|Ph.D Student||Censor Hillel Keren|
|Subject||Probabilistic Methods in Distributed Computing|
|Department||Department of Computer Science||Supervisor||Professor Hagit Attiya|
|Full Thesis text|
An inherent characteristic of distributed systems is the lack of centralized control, which requires the components to coordinate their actions. This need is abstracted as the consensus problem, in which each process has a binary input and should produce a binary output, such that all outputs agree. A difficulty in obtaining consensus arises from the possibility of process failures in practical systems. When combined with the lack of timing assumptions in asynchronous systems, it renders consensus impossible to solve, as proven by Fischer, Lynch, and Paterson in their fundamental impossibility result, which shows that no deterministic algorithm can achieve consensus in an asynchronous system, even if only a single process may fail.

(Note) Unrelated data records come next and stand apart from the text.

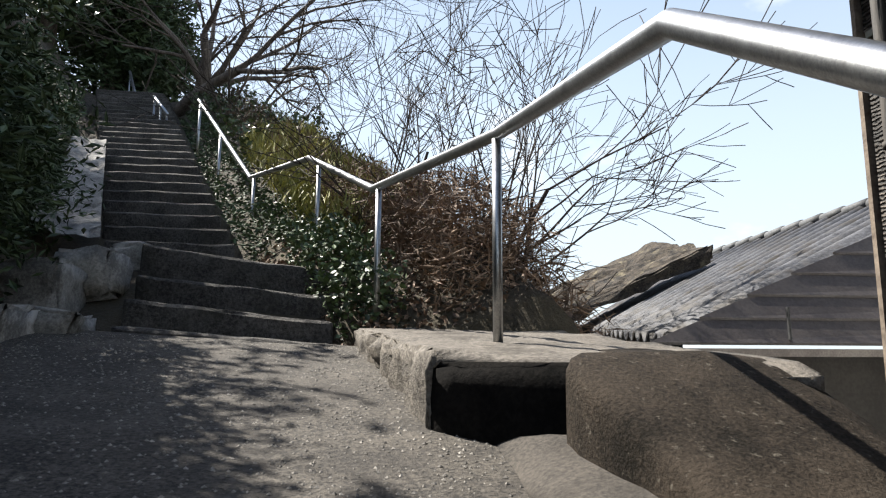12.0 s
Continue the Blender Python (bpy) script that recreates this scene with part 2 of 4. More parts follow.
M_STEEL = material("steel", (0.27, 0.28, 0.29), (0.42, 0.43, 0.44), 20, 0.36, 0.05, 200, metal=1.0, third=(0.20, 0.20, 0.20), third_scale=9.0, third_amount=(0.55, 0.75))
M_ALU = material("window_frame", (0.09, 0.08, 0.075), (0.15, 0.135, 0.125), 8, 0.45, 0.05, 100, metal=0.6)
M_RUSTPIPE = material("rust_pipe", (0.05, 0.028, 0.022), (0.12, 0.065, 0.045), 12, 0.75, 0.5, 80, third=(0.035, 0.025, 0.022), third_scale=6)
M_BLACKWOOD = material("black_wall", (0.010, 0.010, 0.010), (0.028, 0.027, 0.026), 3, 0.8, 0.4, 40, stretch=(3, 3, 0.3))
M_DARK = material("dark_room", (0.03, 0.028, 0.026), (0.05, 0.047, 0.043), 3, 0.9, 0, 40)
M_BRICK = material("brick", (0.035, 0.02, 0.016), (0.085, 0.045, 0.035), 9, 0.6, 0.3, 90, per_object=0.35)
M_GLASS = glass("glass", (0.8, 0.82, 0.81))
M_SKYGLASS = glass("bright_glass", (0.25, 0.25, 0.25), 0.01, 2.8)
# Warm copy of the plaster; bounced ground light is put into its tint.
M_BOUNCEPLASTER = material("bounce_lit_plaster", (0.78, 0.72, 0.60), (0.86, 0.80, 0.68), 2, 0.9, 0.15, 150, depth=0.003)
M_DARKGLASS = glass("dark_glass", (0.8, 0.82, 0.82), 0.09, 1.6)
M_FROSTGLASS = material("frosted_glass", (0.20, 0.21, 0.205), (0.27, 0.28, 0.27), 4, 0.22, 0.1, 120, spec=0.7)
M_RIBGLASS = material("ribbed_glass", (0.012, 0.0125, 0.012), (0.026, 0.027, 0.026), 4, 0.3, 0.1, 120, spec=0.45)
M_FROST = material("curtain", (0.55, 0.55, 0.53), (0.68, 0.68, 0.66), 6, 0.8, 0.1, 60, stretch=(6, 6, 0.3))
M_BARK = material("bark", (0.055, 0.042, 0.035), (0.17, 0.14, 0.115), 6, 0.9, 0.8, 50, stretch=(1, 1, 0.3), depth=0.02)
M_TWIG = material("twig", (0.018, 0.013, 0.011), (0.05, 0.037, 0.03), 4, 0.95, 0.2, 40)
M_LEAF = material("leaf", (0.022, 0.038, 0.013), (0.075, 0.105, 0.035), 3, 0.4, 0.0, 30, per_island=0.45)
M_CONIFER = material("conifer", (0.02, 0.04, 0.015), (0.066, 0.098, 0.036), 3, 0.7, 0.0, 30, per_island=0.4)
M_GRASS = material("grass", (0.13, 0.14, 0.035), (0.33, 0.30, 0.09), 2, 0.7, 0.0, 20, per_island=0.35)
M_DRY = material("dry_grass", (0.18, 0.13, 0.07), (0.40, 0.31, 0.18), 2, 0.8, 0.0, 20, per_island=0.35)
M_BROWNLEAF = material("brown_leaf", (0.08, 0.05, 0.032), (0.23, 0.155, 0.10), 2, 0.8, 0.0, 20, per_island=0.4)
M_MOSS = material("moss", (0.05, 0.075, 0.02), (0.13, 0.15, 0.05), 6, 0.95, 0.6, 60)
M_POT = material("pot", (0.26, 0.275, 0.245), (0.35, 0.365, 0.32), 5, 0.6, 0.1, 60)
M_PINKPOT = material("faded_pot", (0.20, 0.145, 0.13), (0.31, 0.245, 0.22), 6, 0.8, 0.2, 60)
M_YELLOW = material("yellow_plastic", (0.55, 0.42, 0.04), (0.65, 0.52, 0.08), 5, 0.4, 0.0, 60)
M_BAMBOO = material("bamboo", (0.16, 0.105, 0.058), (0.27, 0.19, 0.105), 8, 0.6, 0.2, 60, stretch=(1, 1, 0.2))
M_CABLE = material("cable", (0.02, 0.02, 0.02), (0.05, 0.05, 0.05), 8, 0.6, 0, 60)
M_LAMPWHITE = material("lamp_white", (0.62, 0.62, 0.62), (0.74, 0.74, 0.74), 8, 0.5, 0.1, 80)
M_RUSTY = material("rusty_sheet", (0.20, 0.075, 0.05), (0.34, 0.15, 0.10), 3, 0.7, 0.2, 50, third=(0.5, 0.47, 0.40), third_scale=1.6, third_amount=(0.44, 0.52))
M_DISH = material("dish_grey", (0.40, 0.42, 0.42), (0.52, 0.54, 0.54), 8, 0.5, 0, 80)
M_BROWNROOF = material("brown_roof", (0.04, 0.033, 0.031), (0.075, 0.065, 0.061), 3, 0.55, 0.15, 50)
M_FARWALL = material("ochre_plaster", (0.52, 0.43, 0.30), (0.64, 0.54, 0.39), 3, 0.9, 0.2, 90)
M_PALESHEET = material("pale_sheet", (0.50, 0.47, 0.40), (0.64, 0.61, 0.53), 3, 0.6, 0.2, 50, third=(0.28, 0.12, 0.08), third_scale=1.8, third_amount=(0.56, 0.64))
M_OLDSLATE = material("old_slate", (0.022, 0.022, 0.025), (0.10, 0.102, 0.112), 6, 0.7, 0.5, 50, third=(0.035, 0.028, 0.02), third_scale=3.0, third_amount=(0.48, 0.62))
# Paler copy of the frosted glass; the left pane's sunlight is in its colour.
M_LITGLASS = material("sunlit_pane_glass", (0.42, 0.43, 0.42), (0.55, 0.56, 0.54), 4, 0.25, 0.1, 120, spec=0.7)
M_OLDFRAME = material("dark_old_frame", (0.035, 0.025, 0.02), (0.11, 0.085, 0.068), 5, 0.7, 0.4, 50, stretch=(0.4, 0.4, 0.4))

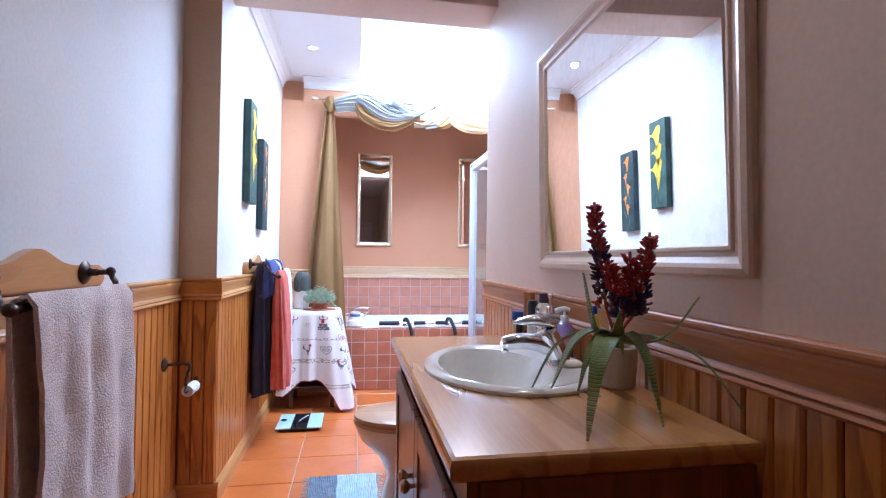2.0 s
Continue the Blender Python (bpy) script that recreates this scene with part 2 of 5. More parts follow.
def tube(pts, radius, segs=12, twist=0.0, squash=1.0):
    return add_tube(bmesh.new(), pts, radius, segs, twist, squash)


def curve_pts(ctrl, steps=8):
    """Catmull-Rom through the control points."""
    c = [Vector(p) for p in ctrl]
    c = [2 * c[0] - c[1]] + c + [2 * c[-1] - c[-2]]
    out = []
    for i in range(1, len(c) - 2):
        for s in range(steps):
            t = s / steps
            p0, p1, p2, p3 = c[i - 1:i + 3]
            out.append(0.5 * ((2 * p1) + (p2 - p0) * t + (2 * p0 - 5 * p1 + 4 * p2 - p3) * t * t + (3 * p1 - p0 - 3 * p2 + p3) * t ** 3))
    out.append(c[-2])
    return out


def sheet(nu, nv, place, thick=0.004):
    """A cloth: place(u, v) for u, v in 0..1, given a thickness by a second skin along the normals."""
    bm = bmesh.new()
    vs = [[bm.verts.new(place(i / nu, j / nv)) for j in range(nv + 1)] for i in range(nu + 1)]
    for i in range(nu):
        for j in range(nv):
            bm.faces.new((vs[i][j], vs[i + 1][j], vs[i + 1][j + 1], vs[i][j + 1]))
    bm.normal_update()
    off = [[vs[i][j].co - vs[i][j].normal * thick for j in range(nv + 1)] for i in range(nu + 1)]
    ws = [[bm.verts.new(p) for p in col] for col in off]
    for i in range(nu):
        for j in range(nv):
            bm.faces.new((ws[i][j + 1], ws[i + 1][j + 1], ws[i + 1][j], ws[i][j]))
    for j in range(nv):
        bm.faces.new((vs[0][j], vs[0][j + 1], ws[0][j + 1], ws[0][j]))
        bm.faces.new((vs[nu][j + 1], vs[nu][j], ws[nu][j], ws[nu][j + 1]))
    for i in range(nu):
        bm.faces.new((vs[i + 1][0], vs[i][0], ws[i][0], ws[i + 1][0]))
        bm.faces.new((vs[i][nv], vs[i + 1][nv], ws[i + 1][nv], ws[i][nv]))
    bm.normal_update()
    return bm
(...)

Being a cornerstone in distributed computing, much research has been invested in overcoming this impossibility result. One successful approach is to incorporate randomization into the computation, allowing the processes to terminate with probability 1 instead of in every execution, while never violating agreement.
Randomized consensus is the main subject of this thesis, which investigates algorithms and lower bounds for this problem. In addition, it addresses problems that arise from the study of randomized consensus, including set agreement, and efficient concurrent data structures.
Our main contribution is in settling the total step complexity of randomized consensus, improving both known lower and upper bounds to a tight Theta(n^2).
In addition to the above result, which holds under a strong adversary, we present a bound on the total number of steps as a function of the probability of termination for randomized consensus under a weak adversary, which must decide upon the entire schedule in advance.
Previously, shared coins were designed to reduce the individual step complexity of any single process. However, this resulted in an increase of the total step complexity. In this thesis we show how to combine shared-coin algorithms to enjoy the best of their complexity measures, improving some of the known results.
For multi-writer multi-reader registers, the question of individual step complexity of randomized consensus has been later settled by constructing a sub-linear approximate counter. We present an exact polylogarithmic counter, and construct a framework that uses this to obtain a shared-coin algorithm with an optimal individual step complexity of O(n).
Finally, we present wait-free randomized algorithms for different parameters of the set agreement problem. Here the inputs are drawn from a set of size larger than two, and more than one output is allowed.